The change went beyond fashion. “There’s an awareness of his masculinity: He wants to be well-dressed, good-looking and groomed,” he added. “A man doesn’t feel embarrassed by reading a men’s magazine about fashion.”
He decided to pitch a project focusing on men’s luxury. Berluti was a small men’s shoe brand that LVMH acquired in 1993 after Bernard Arnault discovered it as a client. His son saw the potential to stretch it from its roots making colorful loafers priced in the thousands of euros to making classic suits and casual wear with modern cuts.
The younger Mr. Arnault took over as CEO of Berluti three years ago to develop a clothing line and open stores. “It was a significant move for the group,” said Mr. Arnault. “The investment is big enough that I don’t think they saw this as just a trial run.”
Mr. Arnault said that Berluti should reach break-even in two years.
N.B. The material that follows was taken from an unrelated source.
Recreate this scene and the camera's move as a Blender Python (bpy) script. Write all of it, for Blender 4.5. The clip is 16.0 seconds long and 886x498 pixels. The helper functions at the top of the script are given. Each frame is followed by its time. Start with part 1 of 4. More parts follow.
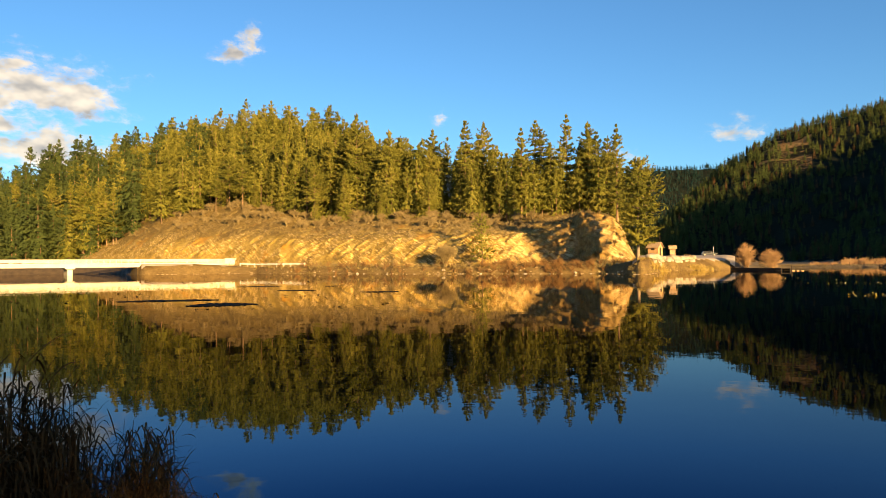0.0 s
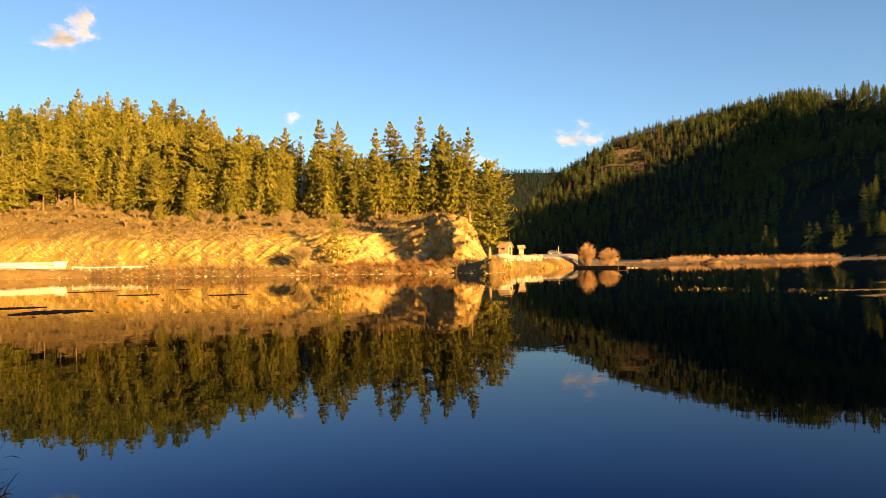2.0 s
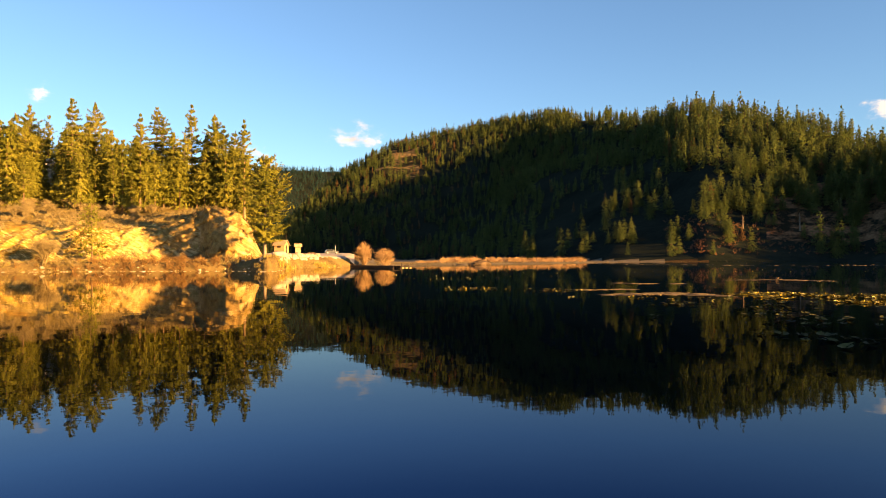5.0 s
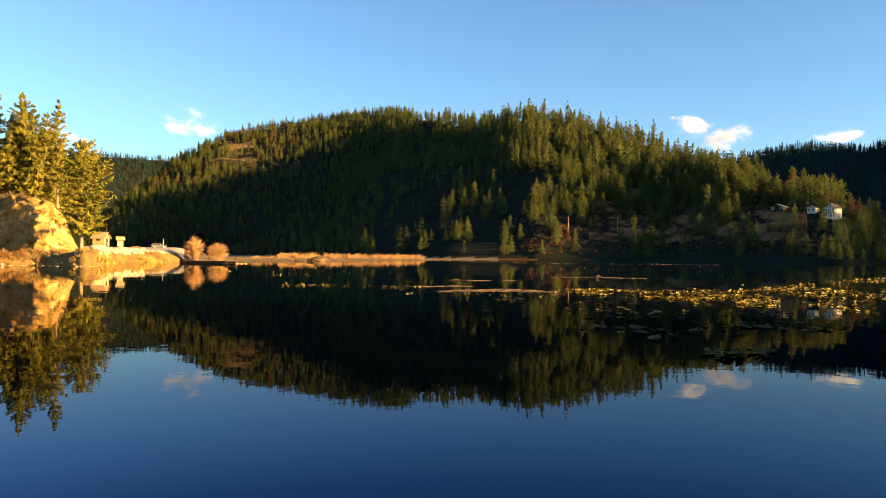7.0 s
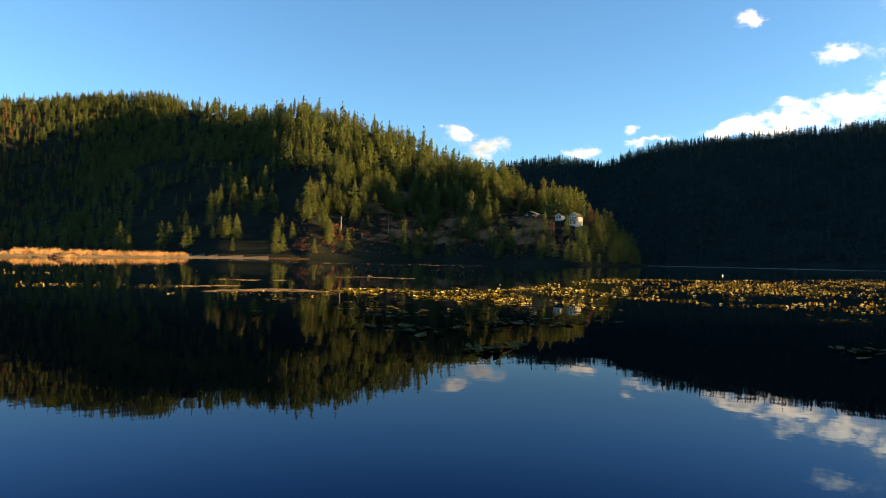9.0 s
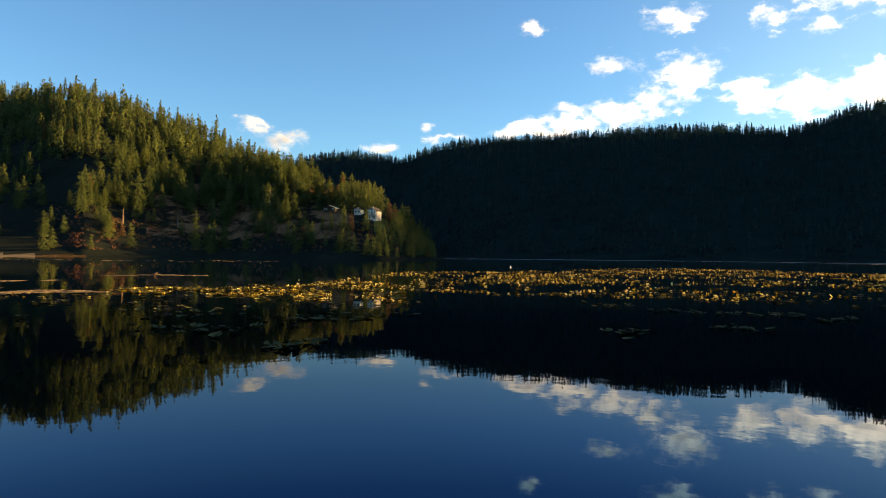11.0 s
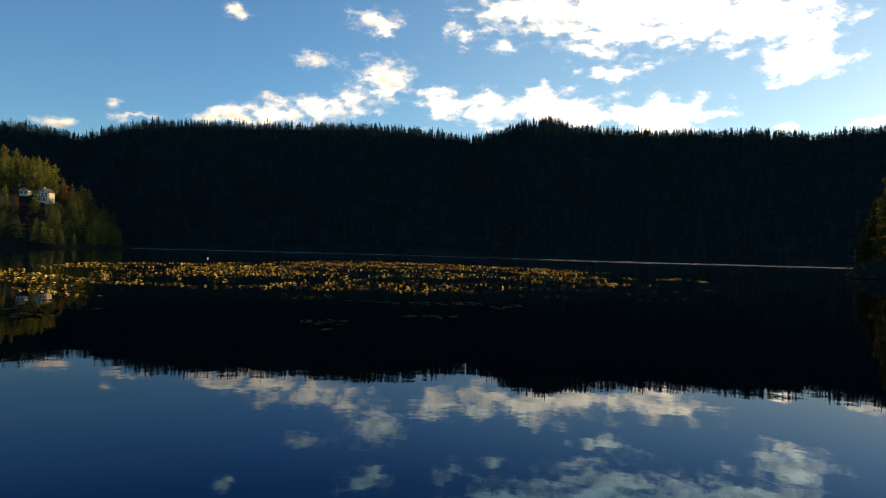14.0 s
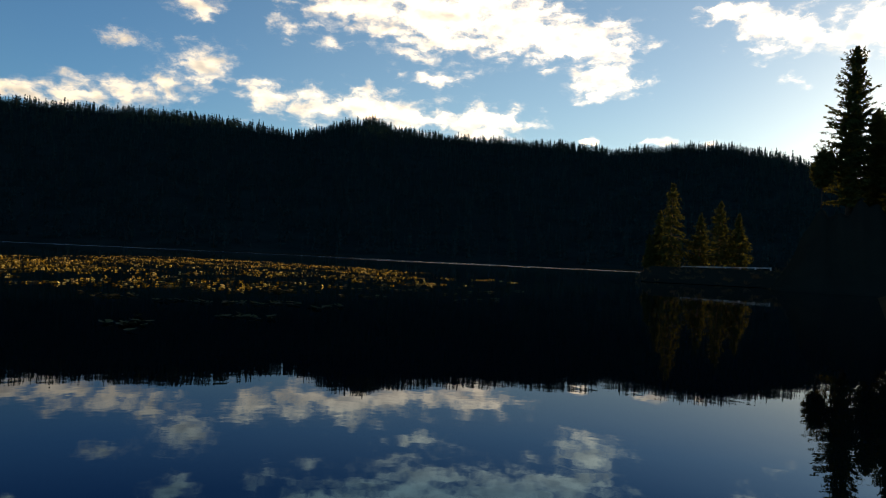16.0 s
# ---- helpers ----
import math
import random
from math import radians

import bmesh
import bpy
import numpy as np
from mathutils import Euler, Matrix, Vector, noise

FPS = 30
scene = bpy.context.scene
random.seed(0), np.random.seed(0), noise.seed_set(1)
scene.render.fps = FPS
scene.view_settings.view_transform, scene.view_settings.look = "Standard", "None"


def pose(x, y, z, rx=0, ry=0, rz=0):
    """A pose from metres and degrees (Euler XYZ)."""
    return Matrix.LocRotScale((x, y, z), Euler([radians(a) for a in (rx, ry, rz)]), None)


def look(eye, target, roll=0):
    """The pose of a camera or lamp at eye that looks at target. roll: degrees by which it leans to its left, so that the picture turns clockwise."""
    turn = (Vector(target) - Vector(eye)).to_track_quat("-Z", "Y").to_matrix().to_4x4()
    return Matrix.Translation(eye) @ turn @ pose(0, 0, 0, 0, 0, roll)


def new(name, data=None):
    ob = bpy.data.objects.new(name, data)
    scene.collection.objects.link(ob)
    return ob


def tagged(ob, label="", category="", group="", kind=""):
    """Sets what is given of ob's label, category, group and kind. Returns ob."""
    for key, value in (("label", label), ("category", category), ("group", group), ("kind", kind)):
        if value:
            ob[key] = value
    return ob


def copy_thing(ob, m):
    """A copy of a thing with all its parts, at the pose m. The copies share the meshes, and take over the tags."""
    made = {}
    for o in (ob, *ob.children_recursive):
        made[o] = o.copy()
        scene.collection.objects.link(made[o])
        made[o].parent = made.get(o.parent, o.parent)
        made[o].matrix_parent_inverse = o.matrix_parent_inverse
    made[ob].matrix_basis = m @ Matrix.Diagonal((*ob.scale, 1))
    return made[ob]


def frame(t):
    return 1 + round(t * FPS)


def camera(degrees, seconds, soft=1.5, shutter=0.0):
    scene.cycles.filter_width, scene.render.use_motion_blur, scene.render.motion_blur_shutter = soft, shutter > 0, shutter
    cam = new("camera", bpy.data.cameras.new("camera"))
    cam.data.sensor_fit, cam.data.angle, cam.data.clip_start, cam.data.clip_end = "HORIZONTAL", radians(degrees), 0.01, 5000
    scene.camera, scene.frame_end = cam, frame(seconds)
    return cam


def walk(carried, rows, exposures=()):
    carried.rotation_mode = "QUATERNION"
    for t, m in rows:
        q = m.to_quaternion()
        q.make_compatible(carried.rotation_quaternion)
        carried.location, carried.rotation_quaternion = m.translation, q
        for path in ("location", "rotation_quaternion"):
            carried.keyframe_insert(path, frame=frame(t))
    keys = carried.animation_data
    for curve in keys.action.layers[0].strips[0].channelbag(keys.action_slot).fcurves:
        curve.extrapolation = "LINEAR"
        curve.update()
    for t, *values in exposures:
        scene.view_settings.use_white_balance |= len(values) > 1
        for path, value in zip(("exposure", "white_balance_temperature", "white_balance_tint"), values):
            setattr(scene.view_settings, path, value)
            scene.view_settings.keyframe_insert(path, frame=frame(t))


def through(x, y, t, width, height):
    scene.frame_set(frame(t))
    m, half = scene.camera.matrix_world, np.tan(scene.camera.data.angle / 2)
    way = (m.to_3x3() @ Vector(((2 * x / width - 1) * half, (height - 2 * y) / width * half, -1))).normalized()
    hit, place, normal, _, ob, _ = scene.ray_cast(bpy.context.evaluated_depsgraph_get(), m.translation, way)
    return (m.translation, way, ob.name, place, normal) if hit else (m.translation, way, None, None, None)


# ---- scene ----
# ---- camera: stands on the bank and turns; the eye is 1.8 m over the water ----
EYE = 1.8
cam = camera(64.15, 16.0, soft=0.8)
ROWS = [
    (0, 0.00, 1.19, 0.50),
    (0.5, -3.59, 1.25, 0.76),
    (1, -6.54, 1.22, 0.62),
    (1.5, -9.13, 1.25, 1.03),
    (2, -11.66, 1.06, 1.10),
    (2.5, -14.42, 1.15, 1.22),
    (3, -17.39, 1.19, 1.02),
    (3.5, -20.20, 0.99, 1.16),
    (4, -23.10, 0.96, 0.86),
    (6.5, -39.29, 0.47, -0.30),
    (7, -42.55, 0.54, -0.40),
    (7.5, -47.69, 0.69, -0.53),
    (8, -52.74, 0.56, -0.50),
    (8.5, -56.38, 0.46, -0.90),
    (9, -60.86, 0.77, -1.21),
    (11.5, -80.97, 0.39, -0.78),
    (12, -85.01, 0.35, -1.14),
    (12.5, -88.68, 0.22, -0.64),
    (13, -93.02, 0.24, -0.83),
    (13.5, -96.92, 0.29, -1.16),
    (14, -100.85, 0.35, -1.51),
    (14.5, -104.56, 0.23, -1.94),
    (15, -108.28, 0.37, -2.18),
    (15.5, -111.82, 0.55, -2.22),
    (16, -115.30, 0.81, -2.71),
]
walk(cam, [(t, pose(0, 0, EYE, 90 + pitch, roll, yaw)) for t, yaw, pitch, roll in ROWS],
     exposures=[(0, 1.08, 6700, 10), (1.5, 1.36, 8600, 22), (3.5, 1.50, 8600, 24), (7.5, 1.82, 8000, 16), (9, 1.76, 7500, 12), (12.5, 1.34, 7500, 12), (14.5, 0.86, 7300, 11), (16, 0.56, 7300, 11)])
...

LVMH doesn’t break out sales and profit by brand.
He hired his designer, Alessandro Sartori, from Italian menswear giant Zegna. Last year, Mr. Arnault bought a small but renowned Parisian tailor to give Berluti credibility in made-to-measure suits.
In addition to the New York shop, Mr. Arnault has opened stores from Costa Mesa, Calif., to Dubai. He keeps an eye on big-ticket purchases, such as the €43,000 crocodile suitcase sold in the Hong Kong store this week.
But he said he still learns the most from observing customers in the store.
“Look at that man trying on a shoe,” he said of a businessman glancing at his reflection in the mirror. “He’s taking out his smartphone—that’s a good sign because he’s taking a picture. Watching him browse will tell me much more than the spreadsheets I receive on my desk on Monday morning saying that we sold however many wallets.”